Д-р Шпрингер. Мой сосед по борделю. В белом халате, забрызганном кровью.

— Мне надо с вами поговорить, Геррон, — сказал он.

Это было снова как тогда, в Схувбурге, где тоже, когда идешь через зал, тысячи рук пытаются изловить тебя, тянут к себе и все хотят одного и того же: „Вы должны мне помочь, вы должны для меня это сделать, ведь вы можете“.

А я ничего не мог.

— Потом, — сказал я. — В другой раз.

Зная, что другого раза не будет.

— Сейчас, — настаивал Шпрингер. То был приказ. — Вас не было дома, и я решил, что вы отправились сюда. — Он говорил шепотом, но это никому не бросалось в глаза. В приемной Эпштейна все разговоры ведутся заговорщицким тоном. Нельзя давать случайному слушателю преимущество. Кто прослышал о списке, который не так скоро заполнится, о рабочем месте, которое делает человека незаменимым, должен следить за тем, чтобы об этом не прознал никто другой. Место в спасательной шлюпке — редкость. Кто отдаст свое, тот сам утонет.

— Три минуты, — сказал Шпрингер. — Они ничего не решают.

Для меня они решали многое, решала каждая секунда. Я ведь не герой. И даже не хороший актер, изображающий героя. Потому что боюсь собственных колебаний, по каким бы то ни было причинам — по трусости, по слабости, по глупости. Потому что я не знал, останется ли у меня через три минуты или через пять сила воли сделать то, что я должен сделать. Д-р Шпрингер не отпускал меня. Тянул за собой, как тянут упирающегося ребенка. Он на голову ниже меня, но у него авторитет человека, который привык к тому, что ему достаточно протянуть руку — и в нее вложат нужный инструмент.

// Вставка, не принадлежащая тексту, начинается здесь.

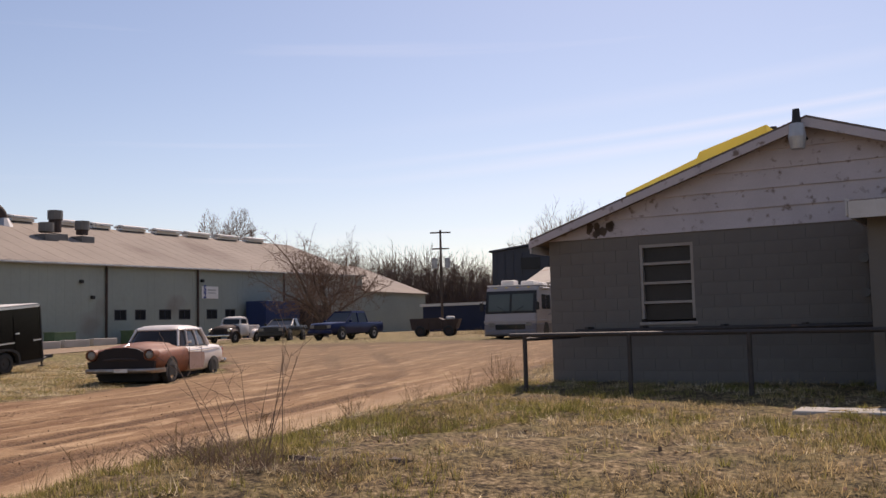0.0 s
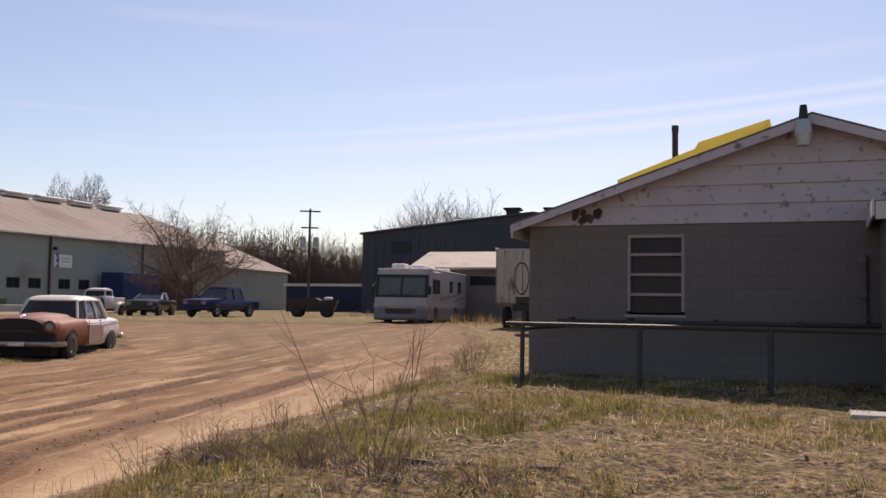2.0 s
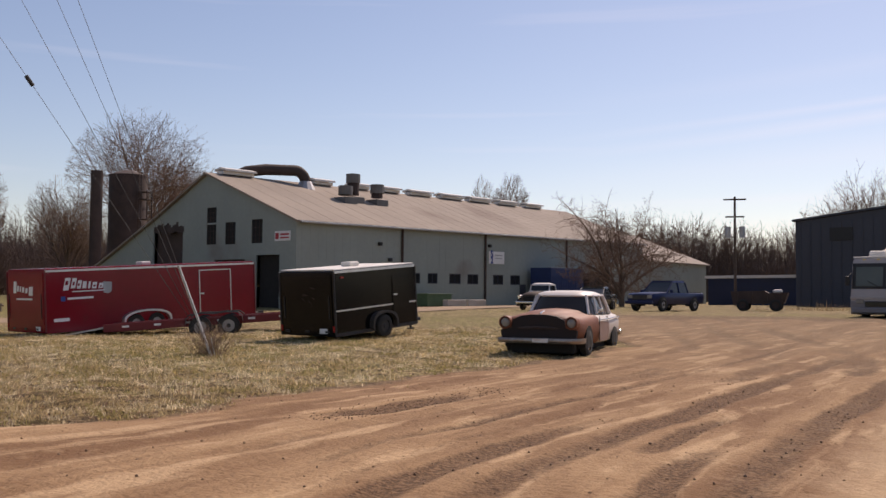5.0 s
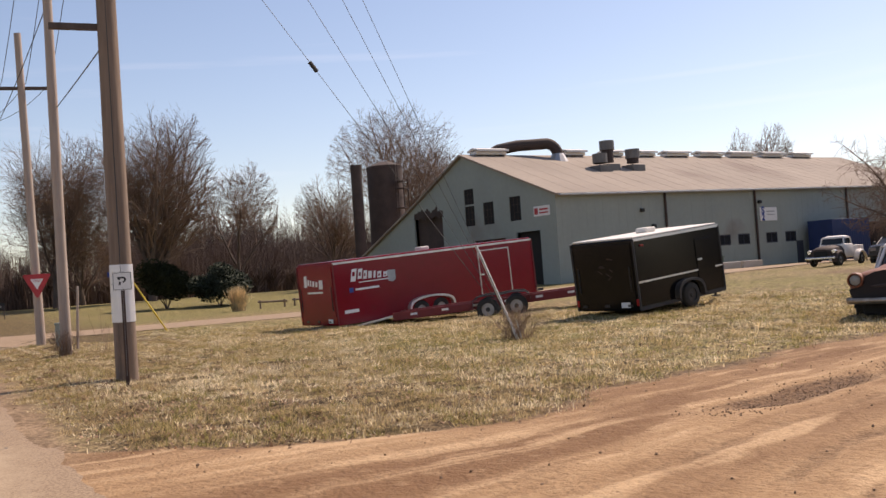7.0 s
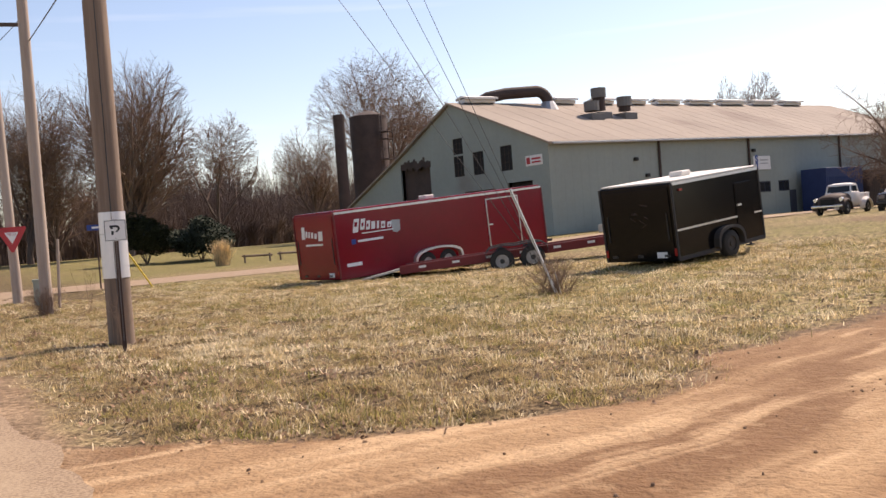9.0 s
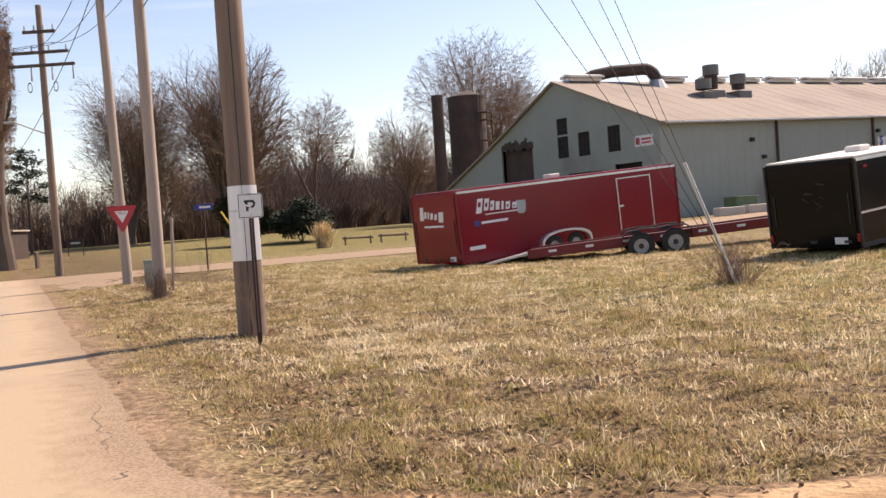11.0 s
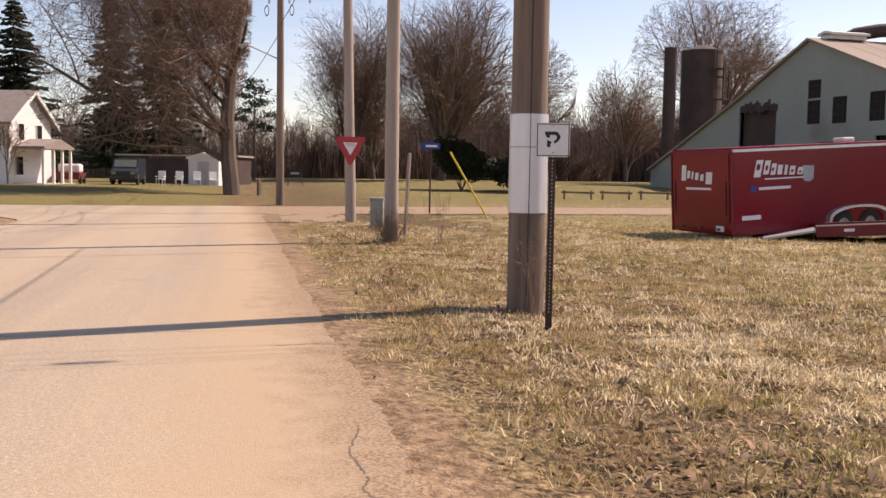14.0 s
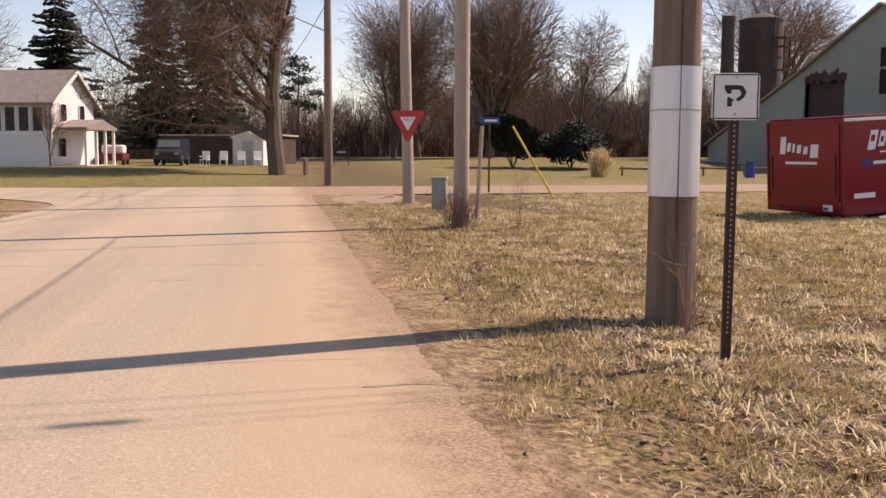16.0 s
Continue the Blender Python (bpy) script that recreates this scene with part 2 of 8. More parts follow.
def blade_material(name, a, b, through=0.45):
    """Thin dry leaves that let light through."""
    m = material(name, a, b, 0.9, scale=0.9, fine=7, bump=0)
    n, l = m.node_tree.nodes, m.node_tree.links
    bs, out = n["Principled BSDF"], n["Material Output"]
    bs.inputs["Specular IOR Level"].default_value = 0.25
    tr, mx = n.new("ShaderNodeBsdfTranslucent"), n.new("ShaderNodeMixShader")
    geo, rng, sc = n.new("ShaderNodeNewGeometry"), n.new("ShaderNodeMapRange"), n.new("ShaderNodeVectorMath")
    l.new(geo.outputs["Random Per Island"], rng.inputs["Value"])
    rng.inputs["To Min"].default_value, rng.inputs["To Max"].default_value = 0.3, 1.55
    sc.operation = "SCALE"
    l.new(bs.inputs["Base Color"].links[0].from_socket, sc.inputs[0])
    l.new(rng.outputs["Result"], sc.inputs["Scale"])
    l.new(sc.outputs["Vector"], bs.inputs["Base Color"])
    mx.inputs["Fac"].default_value = through
    l.new(bs.inputs["Base Color"].links[0].from_socket, tr.inputs["Color"])
    l.new(bs.outputs["BSDF"], mx.inputs[1])
    l.new(tr.outputs["BSDF"], mx.inputs[2])
    l.new(mx.outputs["Shader"], out.inputs["Surface"])
    return m


M_STRAW = blade_material("dry_straw", (0.62, 0.48, 0.25), (0.38, 0.275, 0.135))
M_STRAWPALE = blade_material("bleached_grass", (0.86, 0.74, 0.52), (0.66, 0.54, 0.34))
M_BLEACH = blade_material("bleached_straw", (0.88, 0.77, 0.56), (0.7, 0.58, 0.38))
M_GREENBLADE = blade_material("green_grass_blade", (0.2, 0.2, 0.055), (0.36, 0.29, 0.1))
M_YELLOW = blade_material("yellow_plastic_sheet", (0.95, 0.84, 0.36), (0.92, 0.78, 0.26), 0.7)
M_WINDARK = material("grimy_dark_pane", (0.035, 0.03, 0.028), (0.05, 0.043, 0.04), 0.35, scale=2, bump=0, spec=0.2)


# ---- mesh helpers ----
def mesh_of(bm, name):
    me = bpy.data.meshes.new(name)
    bm.to_mesh(me)
    bm.free()
    return me


def smooth(me, angle=35):
    me.polygons.foreach_set("use_smooth", [True] * len(me.polygons))
    me.set_sharp_from_angle(angle=radians(angle))


def part(name, bm, mat, parent=None, label="", soft=False):
    me = mesh_of(bm, name)
    me.materials.append(mat)
    if soft:
        smooth(me)
    ob = new(name, me)
    if parent:
        ob.parent = parent
    if label:
        tagged(ob, label)
    return ob


def raw_part(name, verts, faces, mat, parent=None, label="", soft=False):
    me = bpy.data.meshes.new(name)
    me.from_pydata(verts, [], faces)
    me.materials.append(mat)
    if soft:
        smooth(me)
    ob = new(name, me)
    if parent:
        ob.parent = parent
    if label:
        tagged(ob, label)
    return ob


def thing(name, at, turn, label, category, group="", kind="", tilt=0.0, lean=0.0):
    ob = new(name)
    ob.empty_display_size = 0.3
    ob.matrix_world = pose(*at, tilt, lean, turn)
    return tagged(ob, label, category, group, kind)


def box(bm, c, s, bevel=0.0, turn=None):
    r = bmesh.ops.create_cube(bm, size=1)
    vs = r["verts"]
    m = Matrix.Translation(c) @ (turn.to_4x4() if turn else Matrix()) @ Matrix.Diagonal((*s, 1))
    bmesh.ops.transform(bm, matrix=m, verts=vs)
    if bevel:
        es = {e for v in vs for e in v.link_edges}
        bmesh.ops.bevel(bm, geom=list(es), offset=bevel, segments=2, affect="EDGES", profile=0.5)
    return bm


def tube(bm, a, b, r0, r1=None, seg=10, caps=True):
    a, b = Vector(a), Vector(b)
    d = b - a
    r1 = r0 if r1 is None else r1
    m = Matrix.Translation((a + b) / 2) @ d.to_track_quat("Z", "Y").to_matrix().to_4x4()
    bmesh.ops.create_cone(bm, cap_ends=caps, segments=seg, radius1=r0, radius2=max(r1, 1e-4), depth=d.length, matrix=m)
    return bm


def prism(bm, outline, axis_from, axis_to, axis="y"):
    """Extrudes an outline of (u, v) along one axis."""
    def p(u, v, w):
        return {"y": (u, w, v), "x": (w, u, v), "z": (u, v, w)}[axis]
    a = [bm.verts.new(p(u, v, axis_from)) for u, v in outline]
    b = [bm.verts.new(p(u, v, axis_to)) for u, v in outline]
    n = len(a)
    bm.faces.new(a)
    bm.faces.new(b[::-1])
    for i in range(n):
        bm.faces.new((a[i], b[i], b[(i + 1) % n], a[(i + 1) % n]))
    bmesh.ops.recalc_face_normals(bm, faces=bm.faces[:])
    return bm


def loft(bm, rings, cap=True, close=True):
    rows = [[bm.verts.new(p) for p in r] for r in rings]
    n = len(rows[0])
    for a, b in zip(rows, rows[1:]):
        for i in range(n if close else n - 1):
            j = (i + 1) % n
            bm.faces.new((a[i], b[i], b[j], a[j]))
    if cap:
        bm.faces.new(rows[0])
        bm.faces.new(rows[-1][::-1])
    bmesh.ops.recalc_face_normals(bm, faces=bm.faces[:])
    return bm


B = bmesh.new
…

На улице он остановился передо мной. Положил руки мне на плечи. Для этого ему пришлось поднять руки вверх. Жест, который я часто наблюдал у врачей. Это всегда было при необходимости объявить плохой прогноз. Будьте мужественны — вот что означает этот жест. Я подумал: что-то случилось с Ольгой.

А он сказал:

— Вы должны снять этот фильм.

Он ничего не мог об этом знать. Это было невозможно. Все держалось в строжайшей тайне, так распорядился Рам. Но д-р Шпрингер знал.

Он ответил на мой вопрос до того, как я успел его задать.

— Эпштейн, — сказал он. — Он иногда приходит ко мне в больницу. Когда ему нужен укол, чтобы он мог делать то, что должен делать.

Он сказал больница, а не медпункт, как говорят другие. Он так привык по своей прежней жизни.

— Можете не беспокоиться, — сказал он. — Кроме меня, не знает больше никто. Хотя, конечно, скоро будет знать весь Терезин. Как только вы приступите к съемкам.

— Я не буду делать этот фильм, — сказал я.

Он отрицательно покачал головой. Маленькое, сочувственное движение. Какое он, наверное, делает, когда приходится отнять последнюю надежду у родственников пациента. Мне очень жаль, но диагноз не изменишь. Ваш сын, ваш брат, ваш муж умрет.

— Вы снимете этот фильм.

— Ни за что на свете…

Он перебил меня до того, как мои возражения перешли в монолог. Опять типичный жест врача. Мне очень жаль, но положение безвыходное. Нет, не имеет смысла привлекать еще одного специалиста. Других методов лечения не существует.

— Я вам объясню, — сказал он. — Это из-за Герты Унгар.

Этого имени я никогда не слышал.

— Моя операционная сестра. Двадцать девять лет. Она стоит в списке на новый транспорт.

— В этом списке стоит много людей.

— Я знаю, — сказал он. Кивнул, как будто я сказал что-то умное. — Как правило, с этим приходится мириться. Как во время эпидемии приходится мириться с тем, что не всех можно вылечить. Но если можно, если у вас есть возможность спасти человека…

— Я должен записаться вместо нее? Но и это не поможет. Если я не послушаюсь Рама, я так или иначе окажусь в ближайшем поезде на Освенцим.